Task prompt
Transcribe the full listing exactly, and drop every picture.

Stored data

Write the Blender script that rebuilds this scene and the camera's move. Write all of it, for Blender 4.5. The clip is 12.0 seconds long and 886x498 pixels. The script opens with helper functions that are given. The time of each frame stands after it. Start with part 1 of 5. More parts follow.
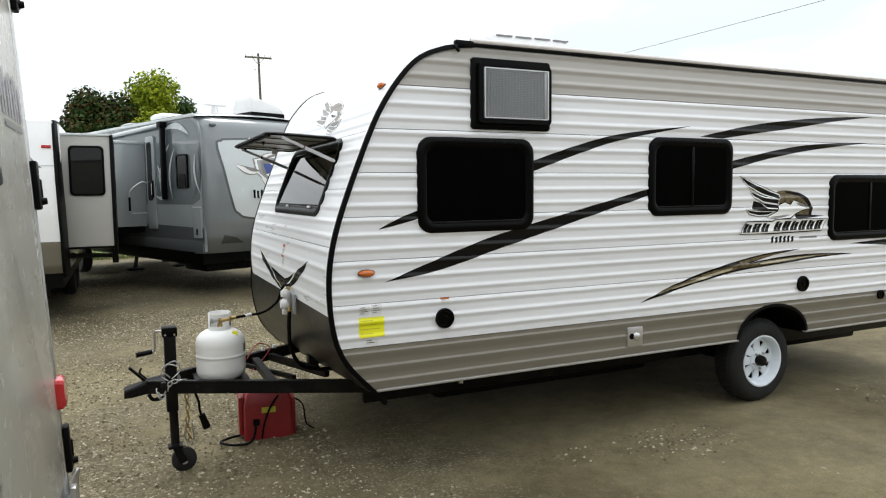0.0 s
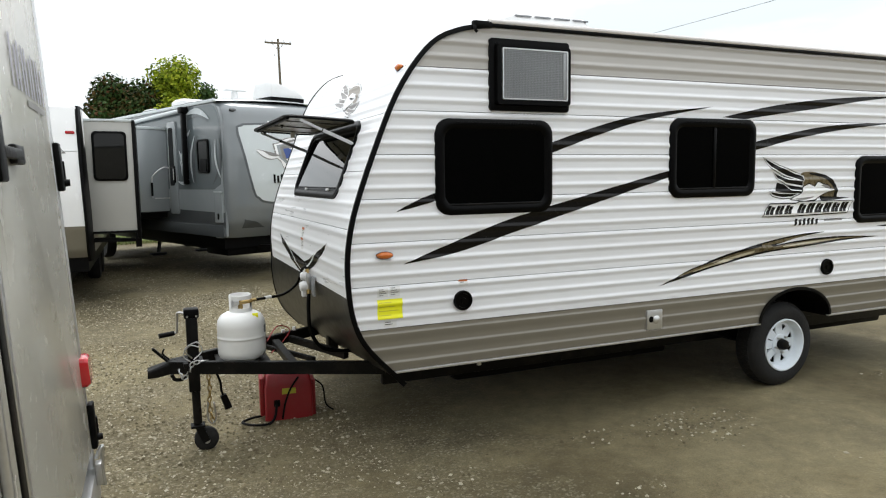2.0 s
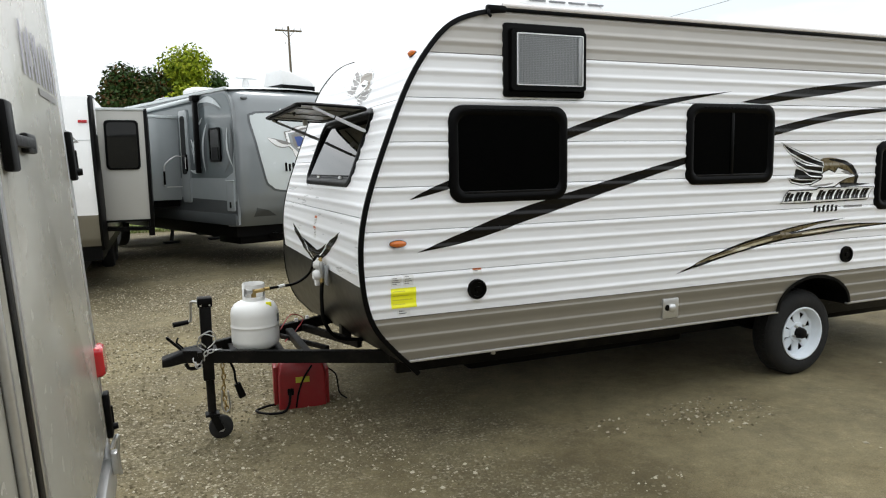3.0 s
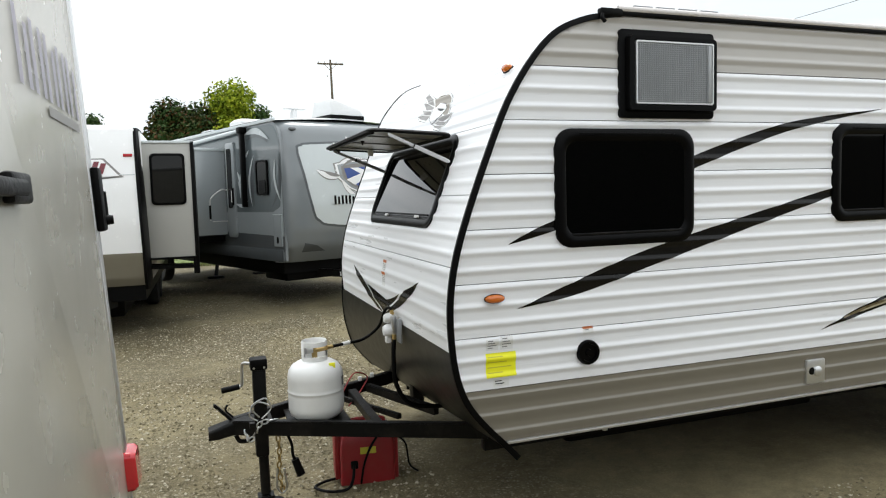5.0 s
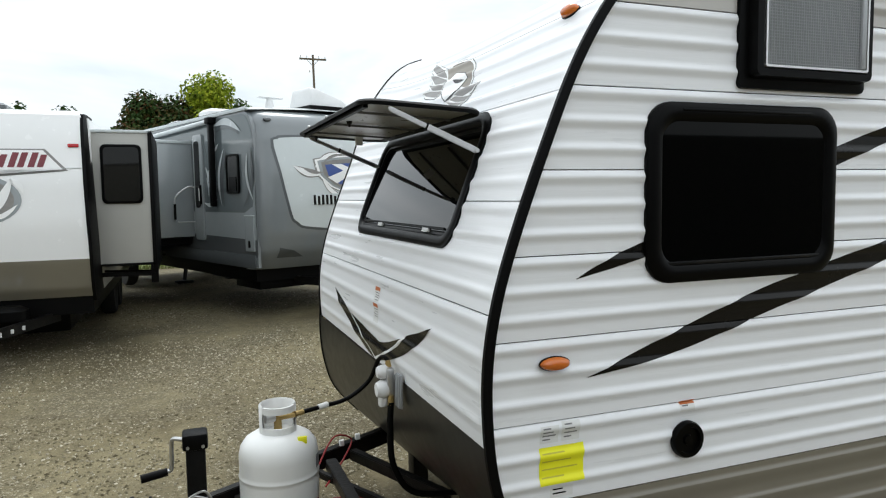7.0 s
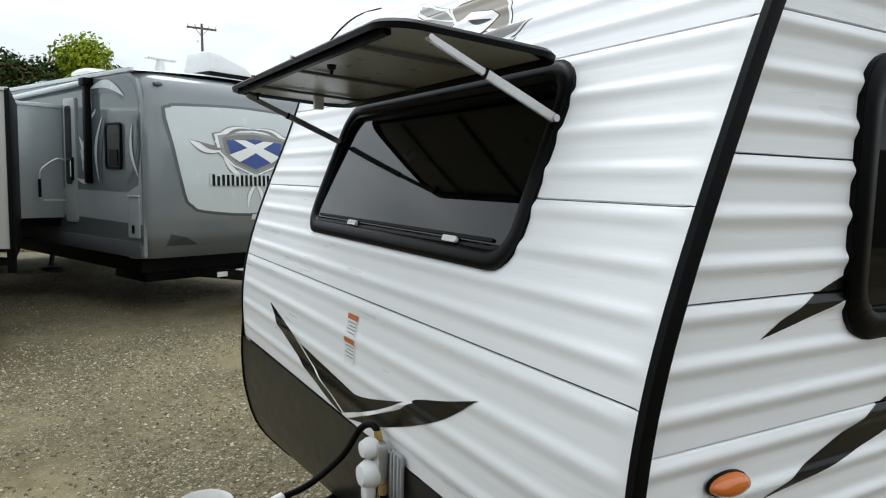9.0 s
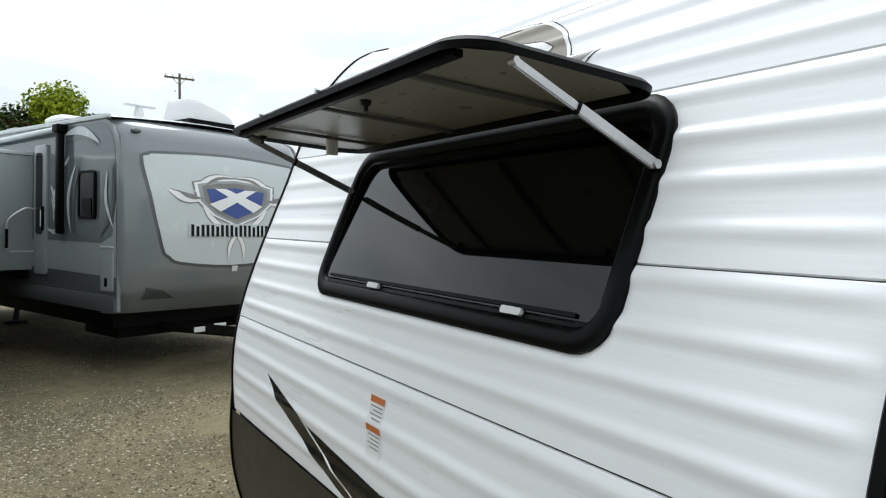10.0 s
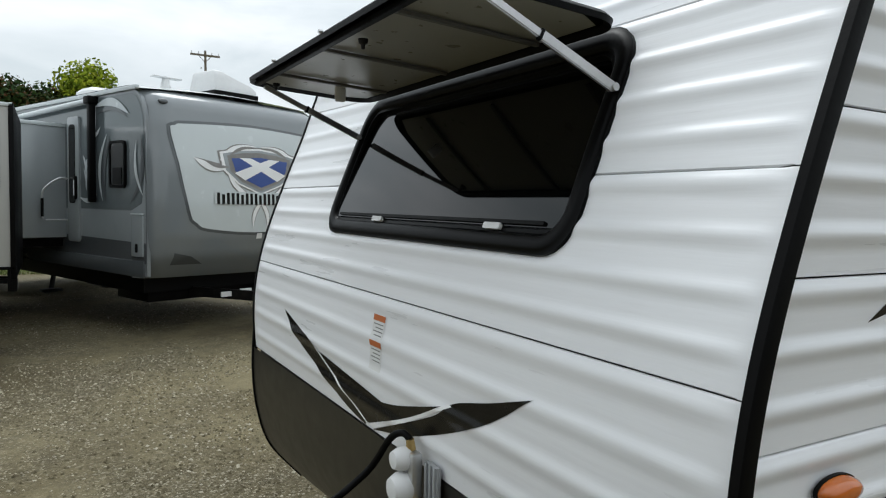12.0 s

Answer to the problem
Write the Blender script that rebuilds this scene and the camera's move. Write all of it, for Blender 4.5. The clip is 12.0 seconds long and 886x498 pixels. The script opens with helper functions that are given. The time of each frame stands after it. Start with part 1 of 5. More parts follow.
0.0 s
2.0 s
3.0 s
5.0 s
7.0 s
9.0 s
10.0 s
12.0 s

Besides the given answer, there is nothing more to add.